To Decolonize Our Minds, Start With Words
At least since historian Oswald Spengler published his prophetic The Decline of the West (1918), Western “civilization” has been portrayed as in a severe state of crisis and decline. For more than two centuries, the imperial enterprise of the United States has colonized the territories and resources of the original nations of this continent while pretending to have a “providentially assigned” or “God-given” destiny. This is the evidence of white Christian nationalism in U.S. law, based on the Bible and Christianity. Christendom was supposedly mandated to consume and eliminate heathendom.
As a Shawnee-Lenape writer, I prefer to think about such matters from an Original Nations’ perspective. Our Native ancestors were standing at the ocean shoreline, centuries ago, looking out at the first invading ships from Christendom coming toward them. Now imagine us as present-day Native people standing next to them with 500 years of hindsight.
This is a technique to begin decolonizing our minds. One step of that process involves taking a closer look at the way the English language colonizes our thinking. What is colonization? What is civilization?
In his book Civilization: The West and the Rest (2011), Naill Ferguson referred to that context as the West’s “ascendancy,” a term Webster’s defines as domination. Samuel Morison, in his Oxford History of the American People (1962), defined colonization as “a form of conquest in which a nation takes over a distant territory, thrusts in its own people, and controls or eliminates the native inhabitants.” Morison said that “modern colonization” has resulted in “world dominion.” Again, the theme of domination. The massive wealth accumulated by Western civilization is the result of patterns of genocide, expropriation of resources, and colonization, all maintained under the rubric of “globalization” and the “global economy.”
These days it is common to find discussions of decolonization. Cambridge University, for example, recently announced that it will work to decolonize its English literature curriculum. The theme of decolonization gained global attention during the activism against the Dakota Access pipeline in the Great Sioux Nation treaty lands and the Tar Sands in the far northern region of Great Turtle Island, to name just two examples.
It makes sense, in principle, that decolonization can be achieved by reversing patterns of domination. Yet where is the clear image of a decolonized society we are to emulate? There isn’t one.

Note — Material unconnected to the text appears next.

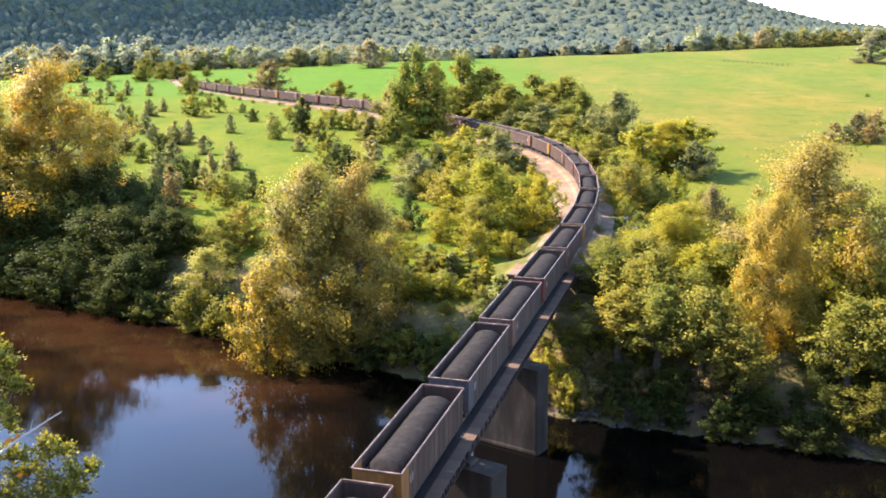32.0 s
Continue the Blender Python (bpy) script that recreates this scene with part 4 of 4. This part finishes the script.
def build_stones():
    """Stones along the waterline."""
    rnd = random.Random(5)
    shapes = []
    for k in range(4):
        bm = bmesh.new()
        bmesh.ops.create_icosphere(bm, subdivisions=2, radius=1.0)
        for v in bm.verts:
            v.co *= 1 + 0.5 * noise.noise(v.co * 1.3 + Vector((k * 9.1, 0, 0)))
            v.co.z *= 0.6
        me = bpy.data.meshes.new("stone")
        bm.to_mesh(me)
        bm.free()
        shapes.append(me)
    for k in range(110):
        x = rnd.choice((rnd.uniform(-75, 60), rnd.uniform(12, 45), rnd.uniform(12, 22)))
        y = float(far_shore(x)) + rnd.uniform(-0.6, 1.4)
        r = rnd.uniform(0.2, 0.6)
        ob = hung("stone", shapes[k % 4], STONE, None, m=Matrix.LocRotScale((x, y, max(float(ground_z(x, y)), WATER_Z - 0.15) + r * 0.2), Euler((0, 0, rnd.uniform(0, 6))), (r, r * rnd.uniform(0.6, 1), r)))
        tagged(ob, "grey weathered stone at the water's edge", "stone", "stones along the shore")


build_fence()
build_marker(108.0, 6.4, 3.4, 0.35)
build_marker(112.0, 7.6, 1.2, 0.8)
build_stones()


def build_pole():
    """A wooden utility pole between the trees behind the track."""
    x, y = 51.0, 262.0
    pole = tagged(new("utility_pole"), "weathered wooden utility pole with a crossarm", "pole")
    pole.matrix_basis = Matrix.Translation((x, y, float(ground_z(x, y))))
    v, fcs = [], []
    tube(v, fcs, (0, 0, -0.5), (0, 0, 13.3), 0.14, 0.09, 8)
    hung("shaft", fast_mesh("shaft", v, fcs, True), BARK, pole)
    arm = bmesh.new()
    box(arm, (-1.1, -0.06, 12.5), (1.1, 0.06, 12.65), 0.01)
    part("crossarm", arm, BARK, pole)


build_pole()


# ---- the tree on the bluff beside the camera ----
DEAD_WOOD = plain("dead_wood", [(0.3, (0.28, 0.25, 0.23)), (0.7, (0.55, 0.51, 0.47))], 6, 60, 0.85)
AUTUMN_LEAF = leaf_material("autumn", ((0.42, 0.15, 0.02), (0.5, 0.22, 0.02), 0.5, 0.3))

def build_near_tree():
    rnd = np.random.RandomState(77)
    foot = Vector((-8.6, 14.6, float(ground_z(-8.6, 14.6)) - 0.2))
    tree = tagged(new("bluff_tree"), "small tree on the bluff with yellowish green leaves", "tree")
    tree.matrix_basis = Matrix.Translation(foot)
    local = lambda x, y, z: np.array((x, y, z)) - np.array(foot)
    wood_v, wood_f = [], []
    knots = [np.zeros(3), local(-8.5, 14.4, 12), local(-8.2, 14.2, 20), local(-7.7, 14.0, 23.4), local(-7.4, 14.0, 25.2)]
    for a, b, ra, rb in zip(knots, knots[1:], (0.2, 0.16, 0.11, 0.06), (0.16, 0.11, 0.06, 0.02)):
        tube(wood_v, wood_f, a, b, ra, rb, 8)
    sprays = [(-6.85, 24.70, 0.24), (-6.66, 24.52, 0.22), (-6.82, 24.25, 0.26), (-6.62, 24.05, 0.20), (-6.85, 23.80, 0.24), (-6.72, 23.52, 0.20),
              (-6.26, 23.14, 0.20), (-6.05, 23.00, 0.21), (-5.78, 22.82, 0.22), (-5.54, 22.70, 0.17), (-6.34, 22.76, 0.26), (-6.00, 22.56, 0.26),
              (-6.72, 22.60, 0.28), (-5.70, 22.42, 0.20), (-6.60, 23.02, 0.20), (-6.30, 22.32, 0.27), (-5.92, 22.24, 0.26), (-6.85, 22.24, 0.32), (-7.1, 23.0, 0.4), (-7.2, 24.2, 0.45), (-7.1, 22.3, 0.4)]
    leaf_v = []
    for x, z, r in sprays:
        c = local(x, 14.0 + rnd.uniform(-0.15, 0.15), z)
        start = knots[2] + (knots[3] - knots[2]) * rnd.uniform(0.2, 0.9)
        mid = (start + c) / 2 + np.array((0, 0, 0.12))
        tube(wood_v, wood_f, start, mid, 0.02, 0.012, 5)
        tube(wood_v, wood_f, mid, c, 0.012, 0.004, 5)
        shoots = [rnd.normal(0, 1, 3) * np.array((1, 0.8, 0.9)) + np.array((0.25, 0, 0.45)) for _ in range(9)]
        for shoot in shoots:
            shoot /= np.linalg.norm(shoot)
            tube(wood_v, wood_f, c, c + shoot * r * 1.05, 0.005, 0.002, 4)
        for k in range(int(190 + 3200 * r * r)):
            along = shoots[k % 9] * r * rnd.uniform(0.15, 1.2)
            p = c + along + rnd.normal(0, 0.2 * r, 3)
            nrm = rnd.normal(0, 0.65, 3) + np.array((-0.2, 0.1, 0.6))
            nrm /= np.linalg.norm(nrm)
            side = np.cross(nrm, rnd.normal(0, 1, 3))
            side /= np.linalg.norm(side)
            other = np.cross(nrm, side)
            k = rnd.uniform(0.04, 0.082)
            leaf_v += [p - side * k * 0.5, p - other * k * 0.34 + nrm * k * 0.1, p + side * k * 0.5, p + other * k * 0.34 + nrm * k * 0.1]
    twig = [local(-7.1, 13.7, 22.9), local(-6.4, 13.7, 23.42), local(-5.75, 13.7, 23.84)]
    twig_v, twig_f = [], []
    tube(twig_v, twig_f, twig[0], twig[1], 0.024, 0.019, 6)
    tube(twig_v, twig_f, twig[1], twig[2], 0.019, 0.008, 6)
    tube(twig_v, twig_f, local(-6.25, 13.7, 23.52), local(-6.20, 13.7, 23.70), 0.006, 0.003, 5)
    tube(twig_v, twig_f, local(-5.98, 13.7, 23.69), local(-5.93, 13.7, 23.80), 0.005, 0.002, 5)
    hung("bare_twig", fast_mesh("bare_twig", twig_v, twig_f, True), DEAD_WOOD, tree, "bare grey dead twig")
    hung("trunk", fast_mesh("trunk", wood_v, wood_f, True), PALE_BARK, tree)
    for x, z, k in ((-6.62, 23.34, 0.15), (-6.52, 23.36, 0.10), (-6.47, 23.42, 0.10), (-6.50, 22.78, 0.12)):
        c = local(x, 13.75, z)
        leaf = fast_mesh("autumn_leaf", [c + np.array(d) * k for d in ((-0.5, 0, -0.1), (-0.1, -0.25, -0.32), (0.5, 0, 0.1), (0.05, 0.2, 0.34))], [(0, 1, 2, 3)])
        hung("autumn_leaf", leaf, AUTUMN_LEAF, tree, "single orange autumn leaf")
    hung("crown", fast_mesh("crown", leaf_v, np.arange(len(leaf_v)).reshape(-1, 4)), LEAVES["bluff"], tree)


build_near_tree()


# ---- what moves ----
def motions():
    for k, car in train:
        walk(car, [(t * 0.5, car_pose(k, t * 0.5)) for t in range(int(SECONDS * 2) + 1)])


motions()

Yet if we are to free ourselves, we need practical steps.
When we talk about decolonization we are making an effort to think and articulate the results of colonization we want to dismantle without saying what should replace a colonized existence. Liberation is a word that appears to speak about something positive yet provides no clear image of the kind of society that will replace institutionalized oppression.
The Western mindset continues to be a primary source of domination.
Here’s one possibility: providing a territorial sanctuary for Original Nations to enable them to build models of ecological, cultural, and spiritual sustainability free from the imposition of U.S. domination.
The Western mindset continues to be a primary source of domination, and a little-noticed paradox makes replacing a colonized mentality easier said than done: The English language I am using to write this article has been designed to reinforce and maintain the domination I want to end. We cannot end colonizing patterns by continuing to think and act in ways that maintain those patterns.
The languages of Original Indigenous Nations are repositories of vitally important cultural and spiritual models based on an attitude of deep reverence and respect for Mother Earth—for water, and for the ecosystems of the planet. Yet we all live under the “plenary power” of the United States. The verb “civilization” is defined by Webster’s as “the forcing of a cultural pattern on a population to which it is foreign.”
We ought to translate traditional cultural and spiritual concepts from our Original Nation languages into English. Those meanings and teachings contain thousands of years of ancestral, cultural, and spiritual imagery that the Western mindset does not naturally contain. My Oglala friend and mentor Birgil Kills once told me, for example, that an Oglala Lakota metaphor for marriage is the two wings of a bird. When they move together in unison the bird is able to fly beautifully. Other examples include “Mother Earth,” “the love of the land,” “All Our Relations,” “the land takes care of us when we take care of the land.” Some of the Seven Laws of the Oceti Sakowin as, Wacante Oganake, “to help, to share, to give, to be generous,” Wowaunsila, “pity, compassion,” and Wowauonihan, “to respect, to honor.”
Admittedly, such simple ideas can’t amount to much when the traditional territory of every Original Nation and the land of every Indian reservation on Great Turtle Island is legally and politically defined as “U.S. soil” and controlled by the United States based on the Doctrine of Christian Discovery and Domination.
All this civilization and dominion have brought Mother Earth to a period that scientists are calling the Sixth Extinction, the brink of ecological collapse. What kinds of negative impacts are going to result from radiation being released daily from the devastated nuclear reactors in Fukushima, Japan? The acidification of the oceans continues unabated. The massive decline of the global insect population is a powerful indicator that the planet is not right. Western systems make it fairly impossible for us to build economic models premised on reverence and an abiding respect for all life.
Clearly, we must not stay within the mental and behavioral limits of the system we say we want to replace.